De la noisette dans l’imaginaire allemand

Une itinérance germanique de Patrick DESAINT

La noisette – avec son arbre, le coudrier – a joué un très grand rôle dans la symbolique des peuples germaniques. Tout commence aux temps origines, où Iduna, déesse de la vie et de la fertilité chez les tribus proches de la Baltique, est libérée par Loki, dieu de la malice et de l’illusion qui a pris pour l’occasion l’aspect d’un faucon. Pour réussir cet exploit, il a transformé la belle…en noisette, bien plus facile à emporter entre ses griffes ! Une vieille croyance nordique donne au coudrier des capacités de fécondation remarquables.

Ne croyez surtout pas que c’est une légende qui n’a plus cours ! C’est toujours en vigueur puisqu’une coutume de la ville de Hanovre fait que les témoins et invités à un mariage crient encore, au passage des jeunes mariés : « Hazelnut ! Hazelnut ! » (Noisette ! Noisette !). Et chacun d’attendre, avec une impatience un peu coquine, le troisième jours des noces : celui où la jeune mariée s’affichera à la fenêtre du logis pour distribuer… des noisettes ! Signe que l’union…a bien été consommée ! L’expression allemande, un peu grivoise je vous l’accorde, « Casser des noisettes » signifie toujours… avoir une bonne fortune ! Nos cousins polonais ne sont pas en reste. Une vieille chronique – du temps où le royaume allait jusqu’en Petite Russie (l’actuelle Ukraine) mentionne une tradition du même genre.

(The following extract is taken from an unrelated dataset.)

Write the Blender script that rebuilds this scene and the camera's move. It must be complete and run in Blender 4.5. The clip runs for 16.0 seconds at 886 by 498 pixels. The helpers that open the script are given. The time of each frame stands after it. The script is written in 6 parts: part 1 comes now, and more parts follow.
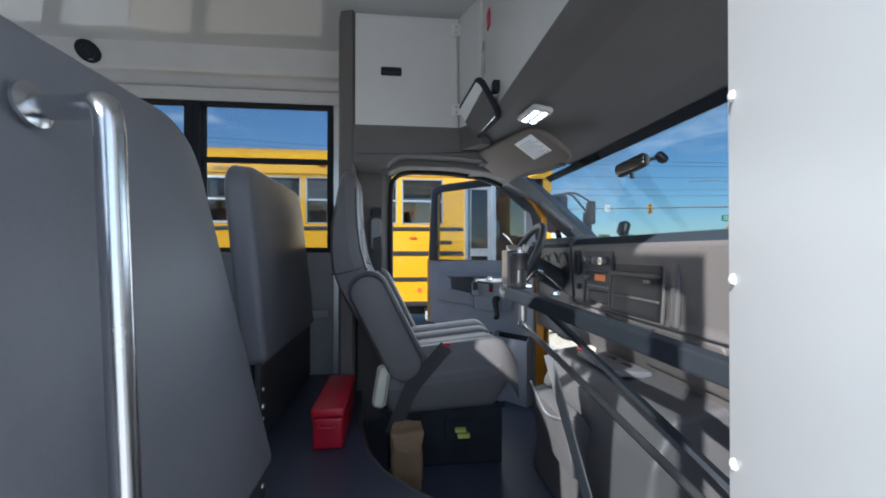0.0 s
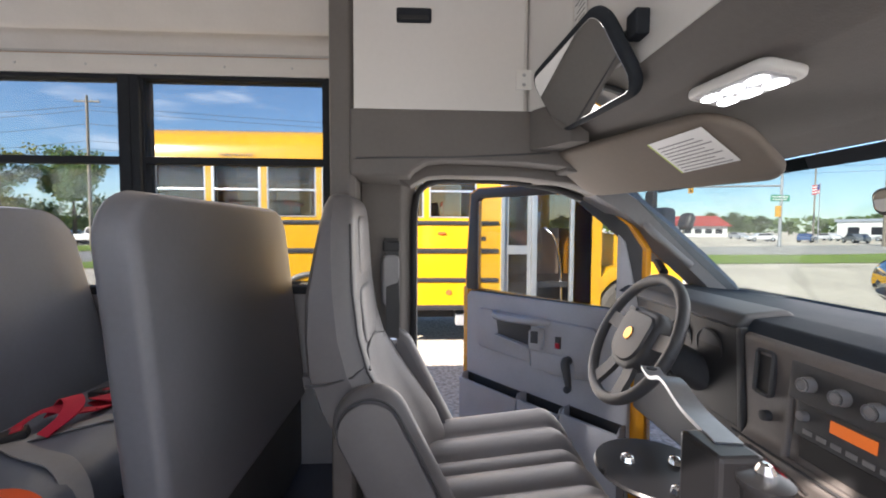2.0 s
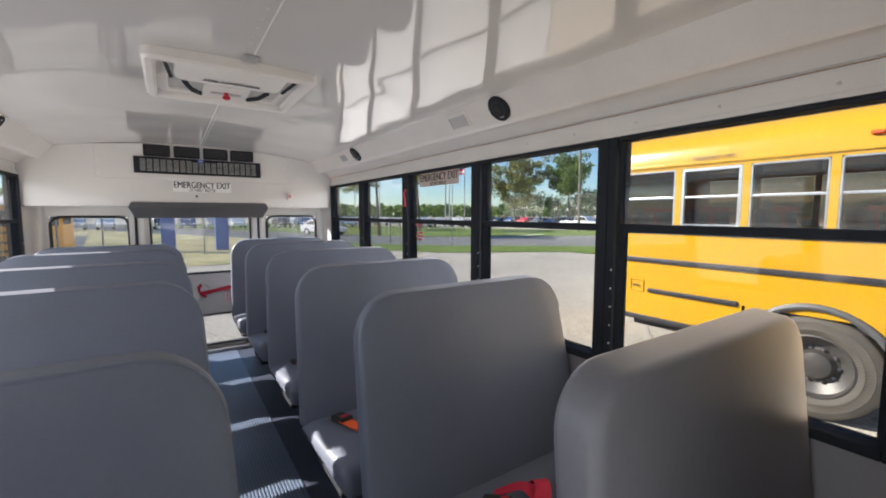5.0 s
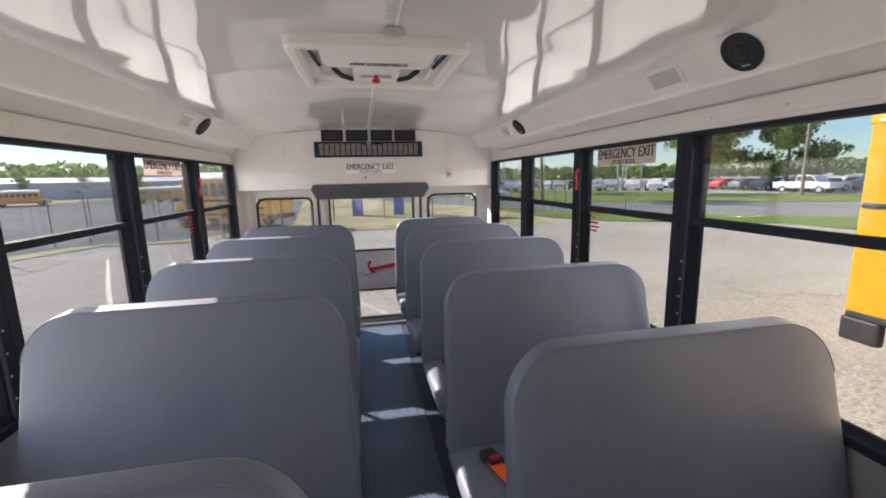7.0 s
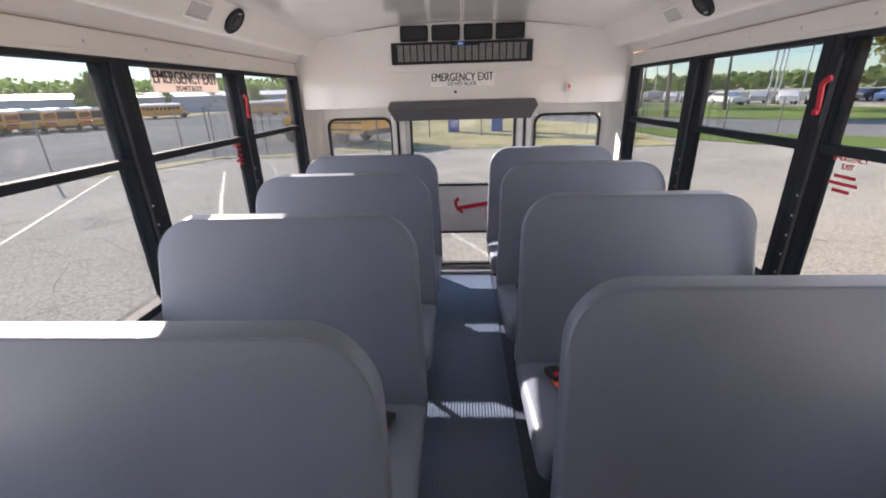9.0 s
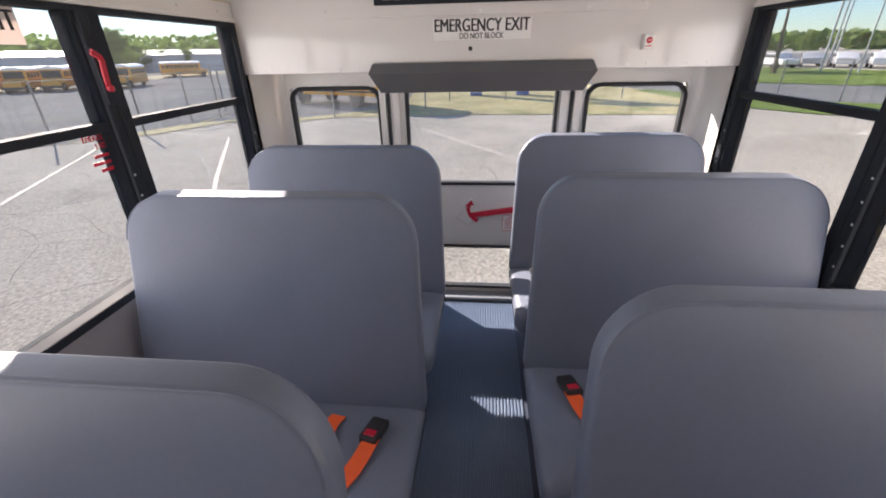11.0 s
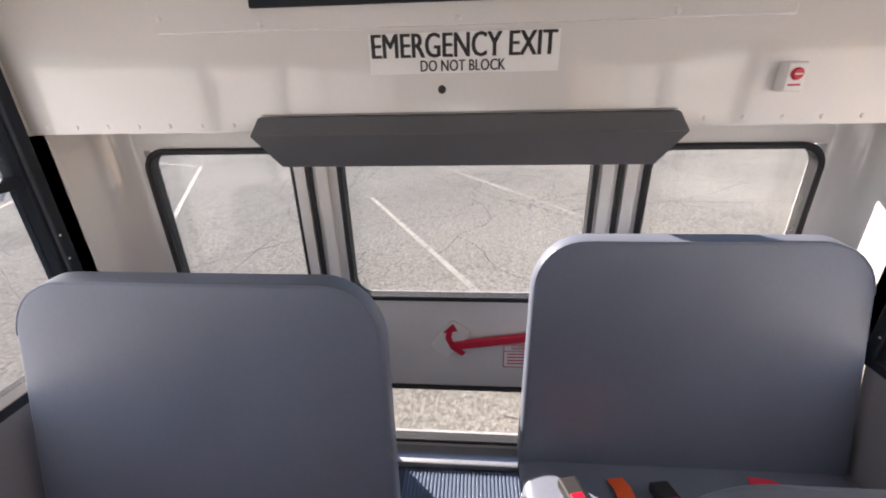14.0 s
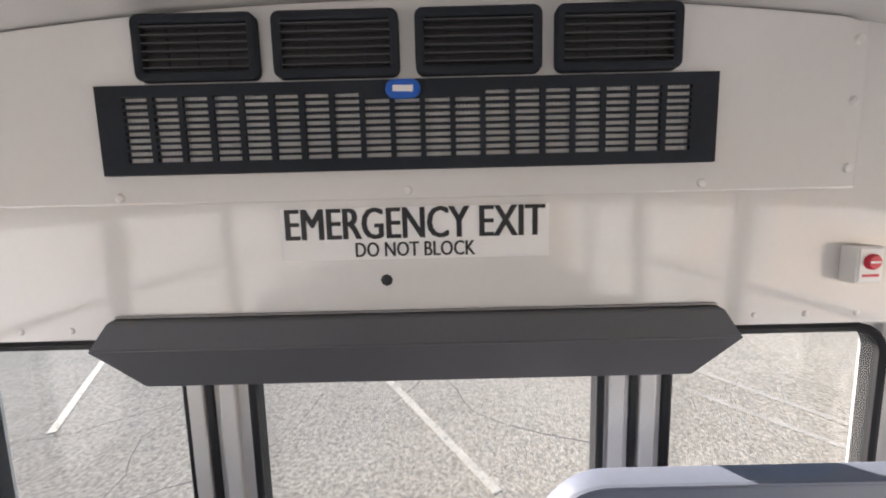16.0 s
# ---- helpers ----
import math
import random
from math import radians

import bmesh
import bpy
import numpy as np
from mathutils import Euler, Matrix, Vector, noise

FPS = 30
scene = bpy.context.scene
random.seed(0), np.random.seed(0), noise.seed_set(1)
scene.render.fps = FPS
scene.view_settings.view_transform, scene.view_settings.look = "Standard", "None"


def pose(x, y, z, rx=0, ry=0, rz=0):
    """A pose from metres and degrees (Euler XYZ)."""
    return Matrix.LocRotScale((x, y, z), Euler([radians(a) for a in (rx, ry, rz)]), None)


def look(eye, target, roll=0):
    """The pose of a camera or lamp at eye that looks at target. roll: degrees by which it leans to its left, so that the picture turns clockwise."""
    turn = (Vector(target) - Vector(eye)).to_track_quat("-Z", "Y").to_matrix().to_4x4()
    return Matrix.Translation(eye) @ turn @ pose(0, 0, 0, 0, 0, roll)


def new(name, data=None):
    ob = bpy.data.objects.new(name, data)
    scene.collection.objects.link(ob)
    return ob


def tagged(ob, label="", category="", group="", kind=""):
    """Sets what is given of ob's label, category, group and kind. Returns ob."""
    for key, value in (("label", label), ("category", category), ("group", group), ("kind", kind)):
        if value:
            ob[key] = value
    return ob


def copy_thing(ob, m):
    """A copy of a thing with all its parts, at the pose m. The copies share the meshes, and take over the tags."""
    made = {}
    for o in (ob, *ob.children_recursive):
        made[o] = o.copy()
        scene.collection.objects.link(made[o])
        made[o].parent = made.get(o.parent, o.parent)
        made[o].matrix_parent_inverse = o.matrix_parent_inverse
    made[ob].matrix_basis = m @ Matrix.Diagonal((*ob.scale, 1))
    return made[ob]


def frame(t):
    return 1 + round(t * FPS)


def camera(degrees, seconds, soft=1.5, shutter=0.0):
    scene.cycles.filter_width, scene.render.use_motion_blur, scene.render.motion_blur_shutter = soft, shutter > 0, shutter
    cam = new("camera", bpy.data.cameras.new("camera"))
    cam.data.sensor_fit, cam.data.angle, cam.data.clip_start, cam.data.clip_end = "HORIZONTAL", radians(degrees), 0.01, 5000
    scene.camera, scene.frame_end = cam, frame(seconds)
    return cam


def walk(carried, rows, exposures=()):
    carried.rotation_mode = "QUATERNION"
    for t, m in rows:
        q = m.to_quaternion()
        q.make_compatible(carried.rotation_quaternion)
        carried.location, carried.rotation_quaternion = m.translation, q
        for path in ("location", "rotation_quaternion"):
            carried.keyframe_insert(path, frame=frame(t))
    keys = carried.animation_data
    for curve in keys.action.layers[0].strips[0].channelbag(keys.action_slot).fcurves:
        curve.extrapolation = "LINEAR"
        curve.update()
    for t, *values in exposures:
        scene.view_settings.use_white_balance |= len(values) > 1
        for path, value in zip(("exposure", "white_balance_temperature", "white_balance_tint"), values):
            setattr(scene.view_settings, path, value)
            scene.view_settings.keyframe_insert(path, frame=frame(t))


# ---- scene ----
cam = camera(94.6, 16.0, 1.9)
PATH = [
    (0, (1.004, -1.319, 0.712), (1.229, 0.668, 0.724), 0.0),
    (0.5, (1.046, -1.057, 0.734), (1.241, 0.933, 0.741), -0.0),
    (1, (1.057, -0.754, 0.83), (1.22, 1.24, 0.818), 0.2),
    (1.5, (1.086, -0.641, 0.898), (1.225, 1.354, 0.847), 0.2),
    (2, (1.006, -0.548, 0.968), (1.101, 1.448, 0.874), 0.3),
    (2.5, (0.888, -0.457, 1.083), (0.889, 1.539, 0.951), 0.4),
    (3, (0.822, -0.41, 1.151), (0.647, 1.577, 0.997), 0.2),
    (3.5, (0.788, -0.347, 1.175), (0.193, 1.557, 1.037), 0.1),
    (4, (0.792, -0.337, 1.295), (-0.298, 1.331, 1.125), -1.1),
    (4.2, (0.812, -0.3, 1.281), (-0.457, 1.24, 1.15), 0.0),
    (4.5, (0.828, -0.284, 1.305), (-0.634, 1.073, 1.157), -0.4),
    (5, (0.802, -0.242, 1.288), (-0.856, 0.863, 1.116), 0.0),
    (7.5, (0.291, -0.069, 1.429), (-1.648, 0.174, 1.003), -1.4),
    (8.5, (-0.092, -0.045, 1.421), (-1.992, -0.053, 0.796), -1.4),
    (9, (-0.298, -0.013, 1.432), (-2.164, -0.101, 0.719), -1.6),
    (11.5, (-1.439, 0.044, 1.414), (-3.223, -0.141, 0.528), -1.2),
    (12, (-1.596, 0.071, 1.403), (-3.365, -0.114, 0.489), -1.4),
    (12.5, (-1.788, 0.028, 1.404), (-3.549, -0.144, 0.472), -1.5),
    (13, (-1.975, 0.002, 1.418), (-3.747, -0.157, 0.505), -1.4),
    (13.5, (-2.146, 0.009, 1.437), (-3.941, -0.148, 0.571), -1.3),
    (14, (-2.277, 0.037, 1.47), (-4.11, -0.112, 0.684), -1.4),
    (14.5, (-2.346, 0.041, 1.507), (-4.226, -0.101, 0.84), -1.3),
    (15, (-2.437, 0.018, 1.534), (-4.367, -0.106, 1.025), -1.2),
    (15.5, (-2.535, 0.009, 1.552), (-4.499, -0.077, 1.183), -1.3),
    (16, (-2.648, 0.055, 1.57), (-4.632, 0.051, 1.319), -1.4),
]
walk(cam, [(t, look(eye, target, roll)) for t, eye, target, roll in PATH], [(0.0, 1.35, 5450, 6), (0.5, 1.42, 5350, 5), (1.0, 1.72, 6200, 14), (2.0, 2.08, 6450, 14), (2.5, 2.04, 6500, 13), (4.5, 2.08, 6350, 13), (7.5, 2.02, 6600, 17), (9.0, 2.14, 6560, 18), (12.0, 2.24, 6620, 19), (13.5, 2.14, 6680, 19), (14.5, 2.12, 6660, 18), (16.0, 2.20, 6480, 15)])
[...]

Au cours du repas de noces, la belle-mère jetait sur la tête de son nouveau gendre, des noisettes et de l’avoine, en incantation à une fertilité tous azimuts.

Le coudrier, cet arbre de la fertilité, est parfois devenu celui de la débauche, de l’incontinence et de la luxure. C’est pourquoi de nombreux chants folkloriques allemands l’opposent au sapin, arbre de la constance. Les vieux grimoires allemands du Moyen Âge mentionnent très souvent la même nature de la baguette de coudrier, indispensable au sourcier comme au chercheur d’or. Cherchez une image, hauteur braguette ! La baguette de bois rigide… plonge dans le ventre nourricier de la terre mère, la féconde alors et fait paraître… l’eau et les métaux ! La chrétienté a repris de beaux restes païens !

De la dépravation des mœurs à la diablerie, il n’y a qu’une volée de balais maléfiques. Et, toujours et seulement, les femmes en cause. Un exemple, presque au hasard. En Hesse, les minutes d’un procès en sorcellerie – en Allemagne ils furent les plus nombreux d’Europe – indiquent qu’en 1596, pendant la nuit de Walpurgis, une sorcière avait battu une vache avec la baguette du Diable… et obtenu du lait toute l’année.

Diables de femmes ! Mais pourquoi donc les hommes y succombent ils encore ? Pour la précédente, il faut y voir -encore une fois ? – la main de la perfide et prude Albion puisque Walpurge… était une religieuse anglaise du Devon (VIII ème siècle), partie évangéliser la rude et envoûtante Germanie.